* START *

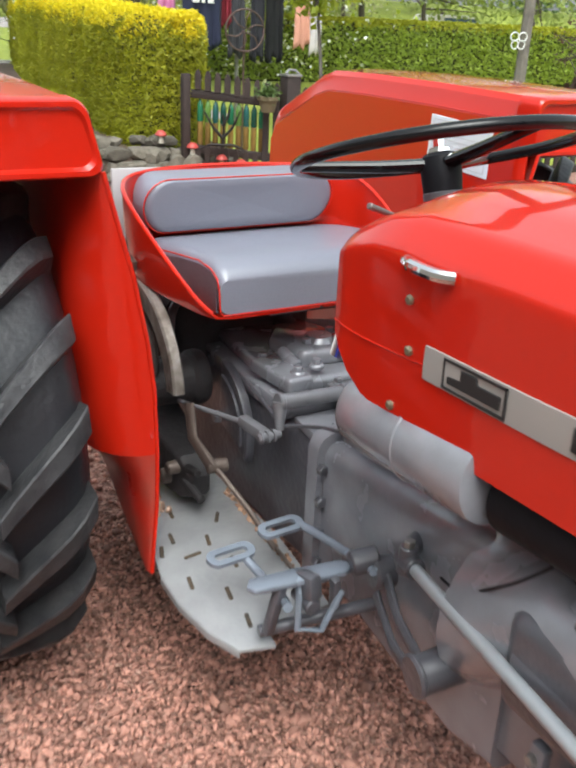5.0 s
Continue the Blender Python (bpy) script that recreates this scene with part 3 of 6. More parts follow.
# ---- engine and gearbox
bm = bmesh.new()
box(bm, (0.02, 0.53, 0.66), (0.27, 0.84, 0.40), bev=0.02)
box(bm, (0.02, 0.55, 0.42), (0.25, 0.86, 0.20), bev=0.03)
engine = part("engine_block", bm, DARKCAST, tractor, "dark grey three-cylinder engine block")
for i in range(5):
    bm = bmesh.new()
    box(bm, (-0.118, 0.22 + i * 0.15, 0.60), (0.02, 0.05, 0.20), bev=0.006)
    part("block_rib", bm, DARKCAST, engine)
bm = bmesh.new()
prism(bm, [(0.06, 0.40), (0.60, 0.36), (0.95, 0.34), (0.95, 0.46), (0.06, 0.52)], "x", -0.13, 0.17, 0.012)
part("sump", bm, GREY, tractor, "smooth grey sump")
bm = bmesh.new()
lathe(bm, [(0, 0), (0.060, 0.0), (0.072, 0.012), (0.076, 0.03), (0.076, 0.05), (0.072, 0.055), (0.072, 0.205), (0.067, 0.220), (0.050, 0.227), (0.047, 0.235), (0.047, 0.48), (0, 0.48)], (-0.205, 0.195, 0.694), (0, 1, 0), 40)
air = part("air_cleaner", bm, GREY, tractor, "grey cylindrical air cleaner with a steel clip")
bm = bmesh.new()
lathe(bm, [(0.0725, 0), (0.077, 0.002), (0.077, 0.012), (0.0725, 0.014)], (-0.205, 0.228, 0.694), (0, 1, 0), 40)
part("clamp_band", bm, AXLE, air)
bm = bmesh.new()
tube(bm, smooth_line([(-0.208, 0.375, 0.770), (-0.255, 0.380, 0.755), (-0.281, 0.385, 0.707), (-0.275, 0.390, 0.664), (-0.238, 0.395, 0.630)], 5), 0.0035, 8)
tube(bm, [(-0.208, 0.375, 0.770), (-0.16, 0.36, 0.81), (-0.13, 0.35, 0.83)], 0.003, 8)
box(bm, (-0.280, 0.387, 0.688), (0.012, 0.014, 0.034), bev=0.003)
part("spring_clip", bm, CHROME, air, "bright spring clip")
bm = bmesh.new()
box(bm, (-0.16, 0.78, 0.60), (0.10, 0.20, 0.17), (0, 0, 0), 0.03, 3)
pump = part("injection_pump", bm, CAST, tractor, "dark cast pump on the engine side")
bm = bmesh.new()
cyl(bm, (-0.165, 0.70, 0.60), (-0.165, 0.86, 0.60), 0.045, 0.05, 24, 0.008)
part("filter_bowl", bm, CAST, pump)
bm = bmesh.new()
box(bm, (-0.175, 0.735, 0.70), (0.030, 0.10, 0.10), (20, 0, 0), 0.012, 3)
part("pump_lever", bm, CAST, pump)
bm = bmesh.new()
cyl(bm, (-0.12, 0.66, 0.50), (-0.185, 0.66, 0.50), 0.03, 0.026, 18, 0.005)
part("pump_outlet", bm, CAST, pump)
bm = bmesh.new()
box(bm, (-0.14, 0.66, 0.43), (0.10, 0.14, 0.14), (0, 0, 0), 0.02, 3)
part("lower_housing", bm, CAST, pump)
bm = bmesh.new()
prism(bm, [(-0.226, 0.620), (-0.120, 0.610), (-0.110, 0.745), (-0.210, 0.745), (-0.229, 0.715)], "y", 0.676, 0.690, 0.004)
flange_in = part("intake_flange", bm, GREY, tractor, "grey bolted flange behind the air cleaner")
for x, z in ((-0.211, 0.722), (-0.213, 0.634)):
    bm = bmesh.new()
    cyl(bm, (x, 0.678, z), (x, 0.666, z), 0.009, 0.0085, 6, 0.0015)
    part("bolt", bm, STEEL, flange_in)
bm = bmesh.new()
loft(bm, [[(cx + r * math.cos(k), y, cz + r * 0.95 * math.sin(k)) for k in np.linspace(0, 2 * math.pi, 37)[:-1]] for y, cx, cz, r in ((0.690, -0.130, 0.668, 0.080), (0.72, -0.125, 0.662, 0.086), (0.84, -0.085, 0.635, 0.120), (0.94, -0.040, 0.585, 0.165), (1.02, -0.010, 0.545, 0.188))])
part("intake_casting", bm, GREY, tractor, "rounded grey casting on the engine side", 45)
bm = bmesh.new()
tube(bm, smooth_line([(-0.175, 0.90, 0.80), (-0.190, 0.80, 0.785), (-0.195, 0.73, 0.752), (-0.195, 0.65, 0.748), (-0.190, 0.55, 0.765), (-0.16, 0.40, 0.80), (-0.14, 0.25, 0.80)], 6), 0.0065, 10)
tube(bm, smooth_line([(-0.165, 1.06, 0.60), (-0.172, 1.00, 0.615), (-0.200, 0.88, 0.715), (-0.205, 0.79, 0.812)], 6), 0.0026, 8)
part("hose", bm, BLACK, tractor, "thin black hose along the engine")
bm = bmesh.new()
tube(bm, [(-0.195, 0.735, 0.822), (-0.20, 0.70, 0.822)], 0.002, 8)
cyl(bm, (-0.204, 0.688, 0.828), (-0.204, 0.679, 0.812), 0.004, 0.0035, 10)
part("wire_clip", bm, mat("yellow_wire", (0.55, 0.47, 0.05), (0.45, 0.38, 0.05), 20, 0.5), tractor, "small yellow wire clip")
for i, (y, z, k) in enumerate(((0.62, 0.79, 0.9), (0.52, 0.80, 1.1), (0.42, 0.80, 1.0), (0.34, 0.81, 0.9))):
    bm = bmesh.new()
    cyl(bm, (-0.14, y, z - 0.05), (-0.15, y, z + 0.02), 0.020 * k, 0.016 * k, 14, 0.004)
    box(bm, (-0.137, y + 0.028, z - 0.02), (0.03, 0.05, 0.05), (0, 12 * i, 20), 0.008)
    part("injector", bm, CAST, tractor, "dark cast injector body under the bonnet")
# dark pipe along the underside of the bonnet, with a seam
bm = bmesh.new()
lathe(bm, [(0, 0.0), (0.050, 0.0), (0.066, 0.006), (0.068, 0.012), (0.068, 0.155), (0.0695, 0.157), (0.0695, 0.162), (0.068, 0.164), (0.068, 0.30), (0.064, 0.31), (0, 0.31)], (-0.208, 0.925, 0.852), (0, 1, -0.05), 36)
part("battery_tray_tube", bm, GREY, tractor, "smooth grey cylinder under the bonnet edge")
bm = bmesh.new()
lathe(bm, [(0, 0), (0.055, 0), (0.058, 0.01), (0.058, 0.19), (0, 0.2)], (-0.185, 0.72, 0.845), (0, 1, -0.05), 28)
part("starter_motor", bm, BLACK, tractor, "black starter body")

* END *

= What is expected =
Copy the whole listing above word for word but do not carry over the pictures.

= Response =
5.0 s
Continue the Blender Python (bpy) script that recreates this scene with part 3 of 6. More parts follow.
# ---- engine and gearbox
bm = bmesh.new()
box(bm, (0.02, 0.53, 0.66), (0.27, 0.84, 0.40), bev=0.02)
box(bm, (0.02, 0.55, 0.42), (0.25, 0.86, 0.20), bev=0.03)
engine = part("engine_block", bm, DARKCAST, tractor, "dark grey three-cylinder engine block")
for i in range(5):
    bm = bmesh.new()
    box(bm, (-0.118, 0.22 + i * 0.15, 0.60), (0.02, 0.05, 0.20), bev=0.006)
    part("block_rib", bm, DARKCAST, engine)
bm = bmesh.new()
prism(bm, [(0.06, 0.40), (0.60, 0.36), (0.95, 0.34), (0.95, 0.46), (0.06, 0.52)], "x", -0.13, 0.17, 0.012)
part("sump", bm, GREY, tractor, "smooth grey sump")
bm = bmesh.new()
lathe(bm, [(0, 0), (0.060, 0.0), (0.072, 0.012), (0.076, 0.03), (0.076, 0.05), (0.072, 0.055), (0.072, 0.205), (0.067, 0.220), (0.050, 0.227), (0.047, 0.235), (0.047, 0.48), (0, 0.48)], (-0.205, 0.195, 0.694), (0, 1, 0), 40)
air = part("air_cleaner", bm, GREY, tractor, "grey cylindrical air cleaner with a steel clip")
bm = bmesh.new()
lathe(bm, [(0.0725, 0), (0.077, 0.002), (0.077, 0.012), (0.0725, 0.014)], (-0.205, 0.228, 0.694), (0, 1, 0), 40)
part("clamp_band", bm, AXLE, air)
bm = bmesh.new()
tube(bm, smooth_line([(-0.208, 0.375, 0.770), (-0.255, 0.380, 0.755), (-0.281, 0.385, 0.707), (-0.275, 0.390, 0.664), (-0.238, 0.395, 0.630)], 5), 0.0035, 8)
tube(bm, [(-0.208, 0.375, 0.770), (-0.16, 0.36, 0.81), (-0.13, 0.35, 0.83)], 0.003, 8)
box(bm, (-0.280, 0.387, 0.688), (0.012, 0.014, 0.034), bev=0.003)
part("spring_clip", bm, CHROME, air, "bright spring clip")
bm = bmesh.new()
box(bm, (-0.16, 0.78, 0.60), (0.10, 0.20, 0.17), (0, 0, 0), 0.03, 3)
pump = part("injection_pump", bm, CAST, tractor, "dark cast pump on the engine side")
bm = bmesh.new()
cyl(bm, (-0.165, 0.70, 0.60), (-0.165, 0.86, 0.60), 0.045, 0.05, 24, 0.008)
part("filter_bowl", bm, CAST, pump)
bm = bmesh.new()
box(bm, (-0.175, 0.735, 0.70), (0.030, 0.10, 0.10), (20, 0, 0), 0.012, 3)
part("pump_lever", bm, CAST, pump)
bm = bmesh.new()
cyl(bm, (-0.12, 0.66, 0.50), (-0.185, 0.66, 0.50), 0.03, 0.026, 18, 0.005)
part("pump_outlet", bm, CAST, pump)
bm = bmesh.new()
box(bm, (-0.14, 0.66, 0.43), (0.10, 0.14, 0.14), (0, 0, 0), 0.02, 3)
part("lower_housing", bm, CAST, pump)
bm = bmesh.new()
prism(bm, [(-0.226, 0.620), (-0.120, 0.610), (-0.110, 0.745), (-0.210, 0.745), (-0.229, 0.715)], "y", 0.676, 0.690, 0.004)
flange_in = part("intake_flange", bm, GREY, tractor, "grey bolted flange behind the air cleaner")
for x, z in ((-0.211, 0.722), (-0.213, 0.634)):
    bm = bmesh.new()
    cyl(bm, (x, 0.678, z), (x, 0.666, z), 0.009, 0.0085, 6, 0.0015)
    part("bolt", bm, STEEL, flange_in)
bm = bmesh.new()
loft(bm, [[(cx + r * math.cos(k), y, cz + r * 0.95 * math.sin(k)) for k in np.linspace(0, 2 * math.pi, 37)[:-1]] for y, cx, cz, r in ((0.690, -0.130, 0.668, 0.080), (0.72, -0.125, 0.662, 0.086), (0.84, -0.085, 0.635, 0.120), (0.94, -0.040, 0.585, 0.165), (1.02, -0.010, 0.545, 0.188))])
part("intake_casting", bm, GREY, tractor, "rounded grey casting on the engine side", 45)
bm = bmesh.new()
tube(bm, smooth_line([(-0.175, 0.90, 0.80), (-0.190, 0.80, 0.785), (-0.195, 0.73, 0.752), (-0.195, 0.65, 0.748), (-0.190, 0.55, 0.765), (-0.16, 0.40, 0.80), (-0.14, 0.25, 0.80)], 6), 0.0065, 10)
tube(bm, smooth_line([(-0.165, 1.06, 0.60), (-0.172, 1.00, 0.615), (-0.200, 0.88, 0.715), (-0.205, 0.79, 0.812)], 6), 0.0026, 8)
part("hose", bm, BLACK, tractor, "thin black hose along the engine")
bm = bmesh.new()
tube(bm, [(-0.195, 0.735, 0.822), (-0.20, 0.70, 0.822)], 0.002, 8)
cyl(bm, (-0.204, 0.688, 0.828), (-0.204, 0.679, 0.812), 0.004, 0.0035, 10)
part("wire_clip", bm, mat("yellow_wire", (0.55, 0.47, 0.05), (0.45, 0.38, 0.05), 20, 0.5), tractor, "small yellow wire clip")
for i, (y, z, k) in enumerate(((0.62, 0.79, 0.9), (0.52, 0.80, 1.1), (0.42, 0.80, 1.0), (0.34, 0.81, 0.9))):
    bm = bmesh.new()
    cyl(bm, (-0.14, y, z - 0.05), (-0.15, y, z + 0.02), 0.020 * k, 0.016 * k, 14, 0.004)
    box(bm, (-0.137, y + 0.028, z - 0.02), (0.03, 0.05, 0.05), (0, 12 * i, 20), 0.008)
    part("injector", bm, CAST, tractor, "dark cast injector body under the bonnet")
# dark pipe along the underside of the bonnet, with a seam
bm = bmesh.new()
lathe(bm, [(0, 0.0), (0.050, 0.0), (0.066, 0.006), (0.068, 0.012), (0.068, 0.155), (0.0695, 0.157), (0.0695, 0.162), (0.068, 0.164), (0.068, 0.30), (0.064, 0.31), (0, 0.31)], (-0.208, 0.925, 0.852), (0, 1, -0.05), 36)
part("battery_tray_tube", bm, GREY, tractor, "smooth grey cylinder under the bonnet edge")
bm = bmesh.new()
lathe(bm, [(0, 0), (0.055, 0), (0.058, 0.01), (0.058, 0.19), (0, 0.2)], (-0.185, 0.72, 0.845), (0, 1, -0.05), 28)
part("starter_motor", bm, BLACK, tractor, "black starter body")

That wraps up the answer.